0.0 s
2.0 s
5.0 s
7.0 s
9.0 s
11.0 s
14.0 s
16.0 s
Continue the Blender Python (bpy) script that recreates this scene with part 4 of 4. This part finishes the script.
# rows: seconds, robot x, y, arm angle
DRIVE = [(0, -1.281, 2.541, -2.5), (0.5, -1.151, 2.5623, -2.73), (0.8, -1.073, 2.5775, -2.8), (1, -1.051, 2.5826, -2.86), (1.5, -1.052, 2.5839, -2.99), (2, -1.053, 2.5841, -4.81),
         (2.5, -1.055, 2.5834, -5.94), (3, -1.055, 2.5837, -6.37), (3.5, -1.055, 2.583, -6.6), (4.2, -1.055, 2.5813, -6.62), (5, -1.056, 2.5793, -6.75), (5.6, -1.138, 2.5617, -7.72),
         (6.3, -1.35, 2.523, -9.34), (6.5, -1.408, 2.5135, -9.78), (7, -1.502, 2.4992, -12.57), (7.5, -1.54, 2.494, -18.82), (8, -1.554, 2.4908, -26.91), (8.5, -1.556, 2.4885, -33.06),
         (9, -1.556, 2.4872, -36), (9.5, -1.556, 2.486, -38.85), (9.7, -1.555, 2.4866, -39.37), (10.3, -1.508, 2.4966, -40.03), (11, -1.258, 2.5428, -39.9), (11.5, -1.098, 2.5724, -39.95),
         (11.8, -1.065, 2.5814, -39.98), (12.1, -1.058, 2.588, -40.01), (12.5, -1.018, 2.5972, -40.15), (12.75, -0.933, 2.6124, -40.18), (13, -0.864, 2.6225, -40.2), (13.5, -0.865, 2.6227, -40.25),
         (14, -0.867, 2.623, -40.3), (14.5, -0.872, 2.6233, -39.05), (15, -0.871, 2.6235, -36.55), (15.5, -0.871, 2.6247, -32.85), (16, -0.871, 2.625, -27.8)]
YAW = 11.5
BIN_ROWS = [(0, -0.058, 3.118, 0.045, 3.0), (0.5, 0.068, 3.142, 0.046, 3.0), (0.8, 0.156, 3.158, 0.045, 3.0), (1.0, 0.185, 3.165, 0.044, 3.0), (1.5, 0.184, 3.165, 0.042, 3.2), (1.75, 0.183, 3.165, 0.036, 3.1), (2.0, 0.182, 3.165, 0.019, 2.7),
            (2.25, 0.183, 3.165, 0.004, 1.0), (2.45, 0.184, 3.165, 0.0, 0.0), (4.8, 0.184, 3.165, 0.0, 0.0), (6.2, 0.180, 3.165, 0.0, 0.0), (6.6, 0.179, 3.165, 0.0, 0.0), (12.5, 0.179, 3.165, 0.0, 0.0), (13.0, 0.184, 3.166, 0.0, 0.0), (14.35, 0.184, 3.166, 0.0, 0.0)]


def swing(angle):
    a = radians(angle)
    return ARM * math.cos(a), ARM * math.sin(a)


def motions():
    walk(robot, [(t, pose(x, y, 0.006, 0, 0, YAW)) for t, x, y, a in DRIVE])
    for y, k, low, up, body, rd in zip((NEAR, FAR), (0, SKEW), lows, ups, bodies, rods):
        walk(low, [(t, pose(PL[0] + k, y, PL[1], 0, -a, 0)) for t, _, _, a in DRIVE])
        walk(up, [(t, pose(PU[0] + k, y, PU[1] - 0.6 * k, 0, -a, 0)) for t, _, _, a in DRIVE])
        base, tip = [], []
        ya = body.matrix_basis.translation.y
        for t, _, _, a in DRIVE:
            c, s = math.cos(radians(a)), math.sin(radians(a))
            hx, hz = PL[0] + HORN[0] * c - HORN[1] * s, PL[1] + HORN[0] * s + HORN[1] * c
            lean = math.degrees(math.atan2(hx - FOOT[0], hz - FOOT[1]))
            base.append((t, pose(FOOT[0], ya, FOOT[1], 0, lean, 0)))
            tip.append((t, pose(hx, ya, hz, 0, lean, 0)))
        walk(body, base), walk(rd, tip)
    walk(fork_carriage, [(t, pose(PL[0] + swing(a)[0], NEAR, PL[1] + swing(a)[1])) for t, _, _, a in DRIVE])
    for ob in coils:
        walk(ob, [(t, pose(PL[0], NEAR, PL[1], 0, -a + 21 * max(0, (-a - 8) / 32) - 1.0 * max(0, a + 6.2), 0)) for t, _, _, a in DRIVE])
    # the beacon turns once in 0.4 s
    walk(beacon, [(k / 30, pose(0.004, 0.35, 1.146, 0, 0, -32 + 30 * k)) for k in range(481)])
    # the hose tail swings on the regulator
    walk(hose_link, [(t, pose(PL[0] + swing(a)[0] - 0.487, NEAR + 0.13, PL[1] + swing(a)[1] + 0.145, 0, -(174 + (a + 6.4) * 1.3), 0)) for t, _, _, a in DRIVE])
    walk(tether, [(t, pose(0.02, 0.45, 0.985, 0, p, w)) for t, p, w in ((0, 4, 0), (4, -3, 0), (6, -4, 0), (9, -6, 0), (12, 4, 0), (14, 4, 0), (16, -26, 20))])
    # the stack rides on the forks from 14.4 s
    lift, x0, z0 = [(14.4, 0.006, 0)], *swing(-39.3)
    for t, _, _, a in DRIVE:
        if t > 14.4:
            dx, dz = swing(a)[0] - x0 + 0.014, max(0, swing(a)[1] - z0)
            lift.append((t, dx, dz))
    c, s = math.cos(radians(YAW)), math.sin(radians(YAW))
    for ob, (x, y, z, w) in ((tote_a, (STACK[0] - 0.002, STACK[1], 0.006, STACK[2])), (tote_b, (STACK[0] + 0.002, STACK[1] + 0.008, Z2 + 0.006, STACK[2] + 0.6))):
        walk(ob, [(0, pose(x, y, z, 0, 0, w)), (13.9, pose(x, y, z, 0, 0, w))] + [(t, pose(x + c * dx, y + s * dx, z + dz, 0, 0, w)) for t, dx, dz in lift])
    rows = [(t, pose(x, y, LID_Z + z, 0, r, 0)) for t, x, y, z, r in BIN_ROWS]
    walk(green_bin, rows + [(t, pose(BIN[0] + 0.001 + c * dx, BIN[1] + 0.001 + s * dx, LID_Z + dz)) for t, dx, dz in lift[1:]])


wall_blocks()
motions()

● **What is required**
Go through the listing and copy all of it exactly.

● **Task result**
0.0 s
2.0 s
5.0 s
7.0 s
9.0 s
11.0 s
14.0 s
16.0 s
Continue the Blender Python (bpy) script that recreates this scene with part 4 of 4. This part finishes the script.
# rows: seconds, robot x, y, arm angle
DRIVE = [(0, -1.281, 2.541, -2.5), (0.5, -1.151, 2.5623, -2.73), (0.8, -1.073, 2.5775, -2.8), (1, -1.051, 2.5826, -2.86), (1.5, -1.052, 2.5839, -2.99), (2, -1.053, 2.5841, -4.81),
         (2.5, -1.055, 2.5834, -5.94), (3, -1.055, 2.5837, -6.37), (3.5, -1.055, 2.583, -6.6), (4.2, -1.055, 2.5813, -6.62), (5, -1.056, 2.5793, -6.75), (5.6, -1.138, 2.5617, -7.72),
         (6.3, -1.35, 2.523, -9.34), (6.5, -1.408, 2.5135, -9.78), (7, -1.502, 2.4992, -12.57), (7.5, -1.54, 2.494, -18.82), (8, -1.554, 2.4908, -26.91), (8.5, -1.556, 2.4885, -33.06),
         (9, -1.556, 2.4872, -36), (9.5, -1.556, 2.486, -38.85), (9.7, -1.555, 2.4866, -39.37), (10.3, -1.508, 2.4966, -40.03), (11, -1.258, 2.5428, -39.9), (11.5, -1.098, 2.5724, -39.95),
         (11.8, -1.065, 2.5814, -39.98), (12.1, -1.058, 2.588, -40.01), (12.5, -1.018, 2.5972, -40.15), (12.75, -0.933, 2.6124, -40.18), (13, -0.864, 2.6225, -40.2), (13.5, -0.865, 2.6227, -40.25),
         (14, -0.867, 2.623, -40.3), (14.5, -0.872, 2.6233, -39.05), (15, -0.871, 2.6235, -36.55), (15.5, -0.871, 2.6247, -32.85), (16, -0.871, 2.625, -27.8)]
YAW = 11.5
BIN_ROWS = [(0, -0.058, 3.118, 0.045, 3.0), (0.5, 0.068, 3.142, 0.046, 3.0), (0.8, 0.156, 3.158, 0.045, 3.0), (1.0, 0.185, 3.165, 0.044, 3.0), (1.5, 0.184, 3.165, 0.042, 3.2), (1.75, 0.183, 3.165, 0.036, 3.1), (2.0, 0.182, 3.165, 0.019, 2.7),
            (2.25, 0.183, 3.165, 0.004, 1.0), (2.45, 0.184, 3.165, 0.0, 0.0), (4.8, 0.184, 3.165, 0.0, 0.0), (6.2, 0.180, 3.165, 0.0, 0.0), (6.6, 0.179, 3.165, 0.0, 0.0), (12.5, 0.179, 3.165, 0.0, 0.0), (13.0, 0.184, 3.166, 0.0, 0.0), (14.35, 0.184, 3.166, 0.0, 0.0)]


def swing(angle):
    a = radians(angle)
    return ARM * math.cos(a), ARM * math.sin(a)


def motions():
    walk(robot, [(t, pose(x, y, 0.006, 0, 0, YAW)) for t, x, y, a in DRIVE])
    for y, k, low, up, body, rd in zip((NEAR, FAR), (0, SKEW), lows, ups, bodies, rods):
        walk(low, [(t, pose(PL[0] + k, y, PL[1], 0, -a, 0)) for t, _, _, a in DRIVE])
        walk(up, [(t, pose(PU[0] + k, y, PU[1] - 0.6 * k, 0, -a, 0)) for t, _, _, a in DRIVE])
        base, tip = [], []
        ya = body.matrix_basis.translation.y
        for t, _, _, a in DRIVE:
            c, s = math.cos(radians(a)), math.sin(radians(a))
            hx, hz = PL[0] + HORN[0] * c - HORN[1] * s, PL[1] + HORN[0] * s + HORN[1] * c
            lean = math.degrees(math.atan2(hx - FOOT[0], hz - FOOT[1]))
            base.append((t, pose(FOOT[0], ya, FOOT[1], 0, lean, 0)))
            tip.append((t, pose(hx, ya, hz, 0, lean, 0)))
        walk(body, base), walk(rd, tip)
    walk(fork_carriage, [(t, pose(PL[0] + swing(a)[0], NEAR, PL[1] + swing(a)[1])) for t, _, _, a in DRIVE])
    for ob in coils:
        walk(ob, [(t, pose(PL[0], NEAR, PL[1], 0, -a + 21 * max(0, (-a - 8) / 32) - 1.0 * max(0, a + 6.2), 0)) for t, _, _, a in DRIVE])
    # the beacon turns once in 0.4 s
    walk(beacon, [(k / 30, pose(0.004, 0.35, 1.146, 0, 0, -32 + 30 * k)) for k in range(481)])
    # the hose tail swings on the regulator
    walk(hose_link, [(t, pose(PL[0] + swing(a)[0] - 0.487, NEAR + 0.13, PL[1] + swing(a)[1] + 0.145, 0, -(174 + (a + 6.4) * 1.3), 0)) for t, _, _, a in DRIVE])
    walk(tether, [(t, pose(0.02, 0.45, 0.985, 0, p, w)) for t, p, w in ((0, 4, 0), (4, -3, 0), (6, -4, 0), (9, -6, 0), (12, 4, 0), (14, 4, 0), (16, -26, 20))])
    # the stack rides on the forks from 14.4 s
    lift, x0, z0 = [(14.4, 0.006, 0)], *swing(-39.3)
    for t, _, _, a in DRIVE:
        if t > 14.4:
            dx, dz = swing(a)[0] - x0 + 0.014, max(0, swing(a)[1] - z0)
            lift.append((t, dx, dz))
    c, s = math.cos(radians(YAW)), math.sin(radians(YAW))
    for ob, (x, y, z, w) in ((tote_a, (STACK[0] - 0.002, STACK[1], 0.006, STACK[2])), (tote_b, (STACK[0] + 0.002, STACK[1] + 0.008, Z2 + 0.006, STACK[2] + 0.6))):
        walk(ob, [(0, pose(x, y, z, 0, 0, w)), (13.9, pose(x, y, z, 0, 0, w))] + [(t, pose(x + c * dx, y + s * dx, z + dz, 0, 0, w)) for t, dx, dz in lift])
    rows = [(t, pose(x, y, LID_Z + z, 0, r, 0)) for t, x, y, z, r in BIN_ROWS]
    walk(green_bin, rows + [(t, pose(BIN[0] + 0.001 + c * dx, BIN[1] + 0.001 + s * dx, LID_Z + dz)) for t, dx, dz in lift[1:]])


wall_blocks()
motions()